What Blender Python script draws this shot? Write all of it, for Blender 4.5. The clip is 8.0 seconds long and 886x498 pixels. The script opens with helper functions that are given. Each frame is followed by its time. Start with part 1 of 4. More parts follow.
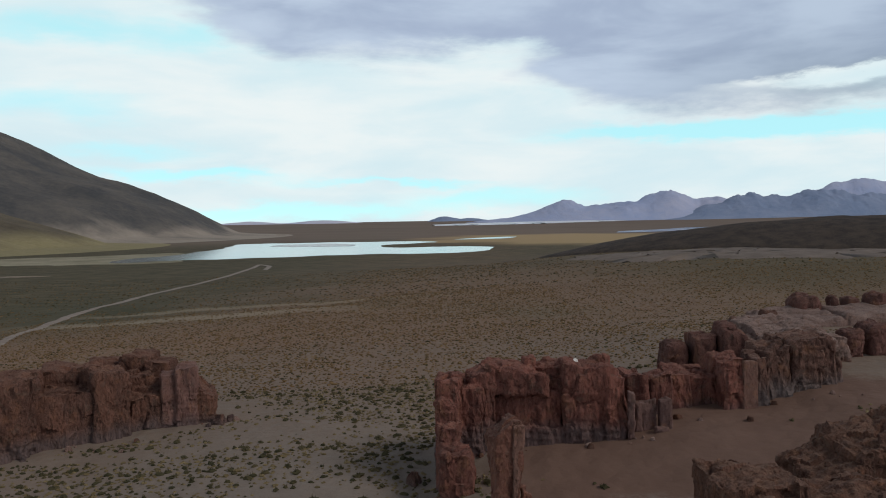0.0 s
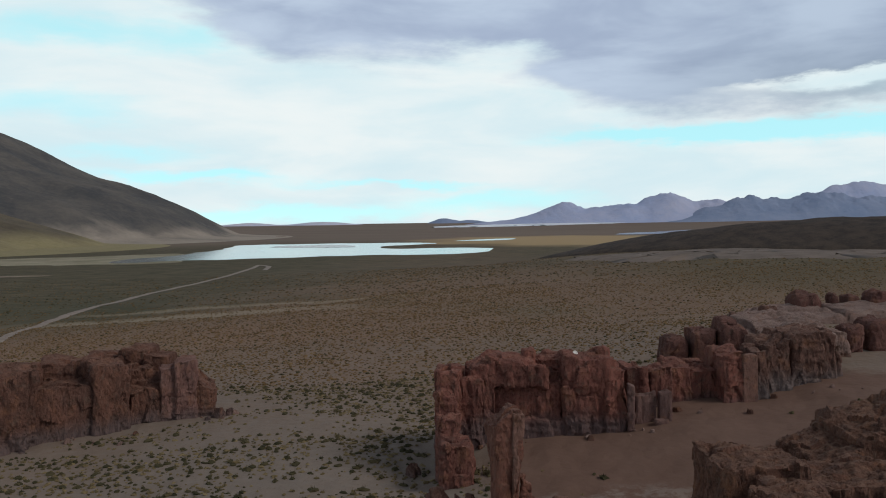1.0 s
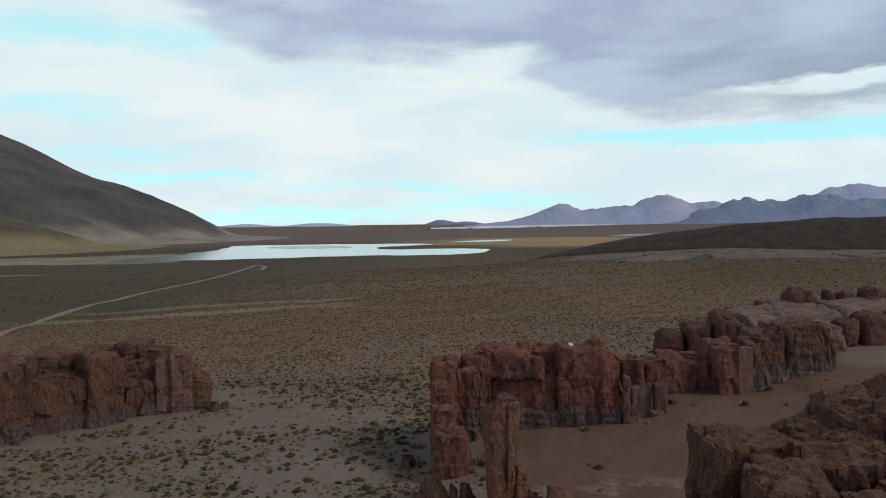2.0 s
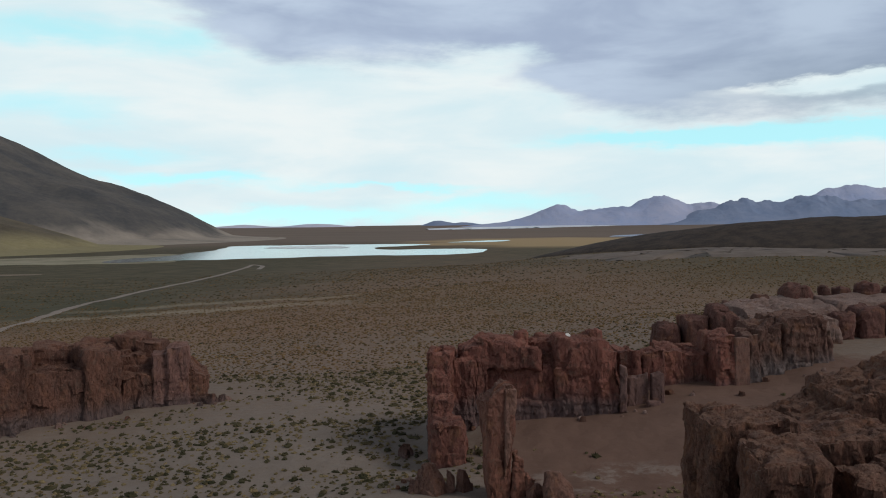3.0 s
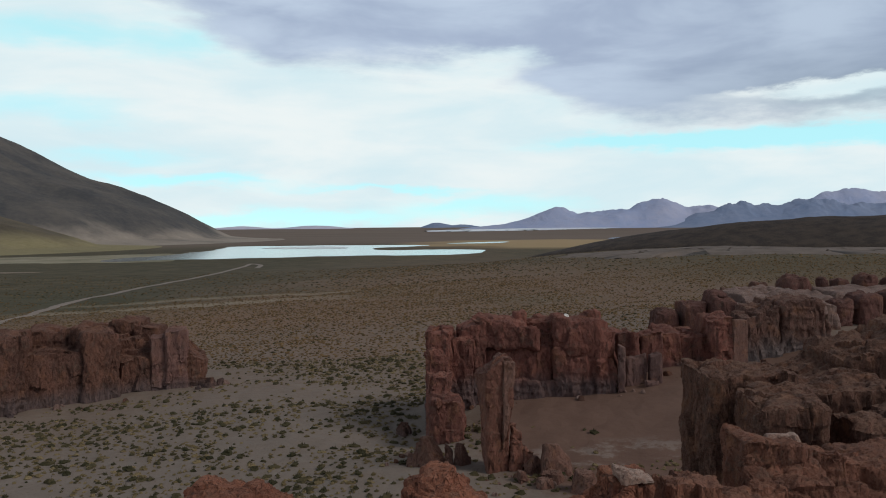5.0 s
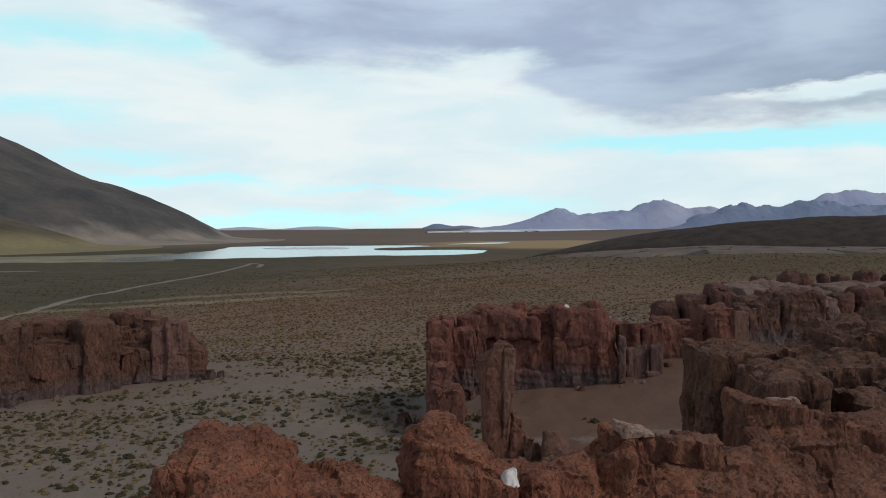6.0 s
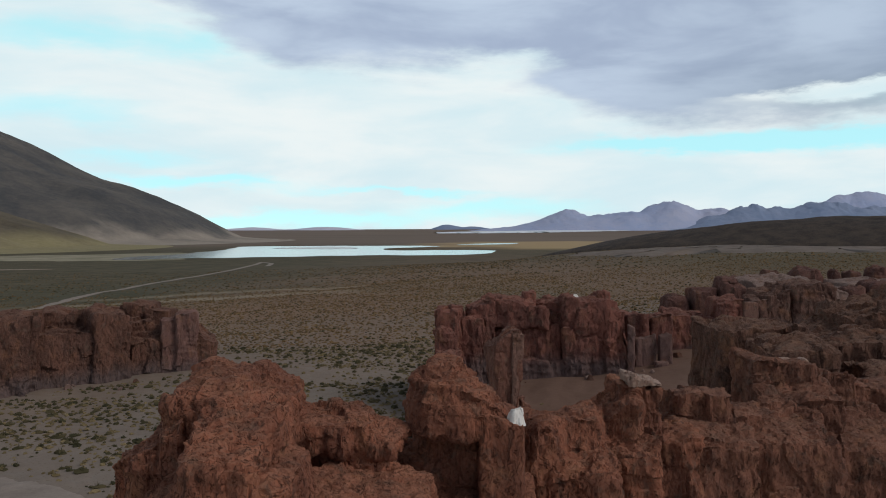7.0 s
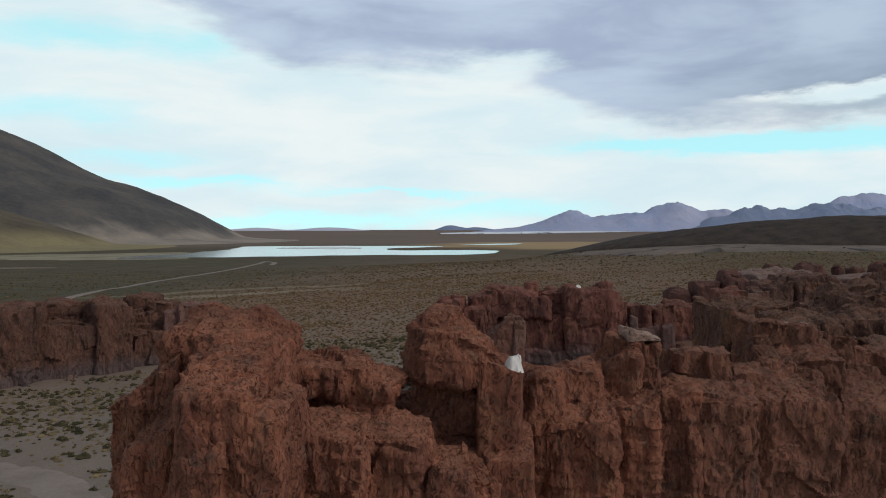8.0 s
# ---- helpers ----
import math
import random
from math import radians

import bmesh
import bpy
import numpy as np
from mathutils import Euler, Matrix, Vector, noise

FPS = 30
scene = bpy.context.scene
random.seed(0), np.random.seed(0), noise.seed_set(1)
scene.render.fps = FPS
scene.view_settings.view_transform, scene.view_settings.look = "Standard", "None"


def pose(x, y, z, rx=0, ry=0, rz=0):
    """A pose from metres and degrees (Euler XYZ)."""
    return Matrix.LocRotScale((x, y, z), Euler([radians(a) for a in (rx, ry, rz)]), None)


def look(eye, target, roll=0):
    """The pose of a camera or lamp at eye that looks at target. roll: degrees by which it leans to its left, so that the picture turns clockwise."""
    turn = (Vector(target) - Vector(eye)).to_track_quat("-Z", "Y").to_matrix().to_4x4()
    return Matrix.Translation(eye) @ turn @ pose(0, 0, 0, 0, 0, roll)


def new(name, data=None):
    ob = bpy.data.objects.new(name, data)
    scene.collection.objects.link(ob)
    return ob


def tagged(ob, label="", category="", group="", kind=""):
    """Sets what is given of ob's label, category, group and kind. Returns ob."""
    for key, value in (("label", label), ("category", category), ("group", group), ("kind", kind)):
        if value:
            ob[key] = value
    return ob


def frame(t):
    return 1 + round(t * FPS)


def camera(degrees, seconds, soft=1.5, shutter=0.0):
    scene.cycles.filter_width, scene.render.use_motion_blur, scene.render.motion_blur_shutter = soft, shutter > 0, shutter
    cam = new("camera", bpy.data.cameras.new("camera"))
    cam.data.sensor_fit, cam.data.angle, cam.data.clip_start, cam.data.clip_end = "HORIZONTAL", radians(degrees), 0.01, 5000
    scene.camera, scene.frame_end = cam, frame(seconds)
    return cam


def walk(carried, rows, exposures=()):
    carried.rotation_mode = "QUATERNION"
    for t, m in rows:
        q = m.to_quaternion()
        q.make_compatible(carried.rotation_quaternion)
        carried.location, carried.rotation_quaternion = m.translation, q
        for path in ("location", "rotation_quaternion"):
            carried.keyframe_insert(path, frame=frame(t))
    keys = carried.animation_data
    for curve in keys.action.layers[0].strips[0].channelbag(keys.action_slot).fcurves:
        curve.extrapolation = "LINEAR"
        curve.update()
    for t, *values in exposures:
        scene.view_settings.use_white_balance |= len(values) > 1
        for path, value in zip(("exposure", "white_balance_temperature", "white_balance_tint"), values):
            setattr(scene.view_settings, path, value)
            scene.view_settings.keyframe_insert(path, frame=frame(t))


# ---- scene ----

○ ○ ○ ○

## What needs to be done
Pictures stay out. Print the data exactly, from its first line through the line containing "scene.render.fps = FPS".

## Exercise response
What Blender Python script draws this shot? Write all of it, for Blender 4.5. The clip is 8.0 seconds long and 886x498 pixels. The script opens with helper functions that are given. Each frame is followed by its time. Start with part 1 of 4. More parts follow.
0.0 s
1.0 s
2.0 s
3.0 s
5.0 s
6.0 s
7.0 s
8.0 s
# ---- helpers ----
import math
import random
from math import radians

import bmesh
import bpy
import numpy as np
from mathutils import Euler, Matrix, Vector, noise

FPS = 30
scene = bpy.context.scene
random.seed(0), np.random.seed(0), noise.seed_set(1)
scene.render.fps = FPS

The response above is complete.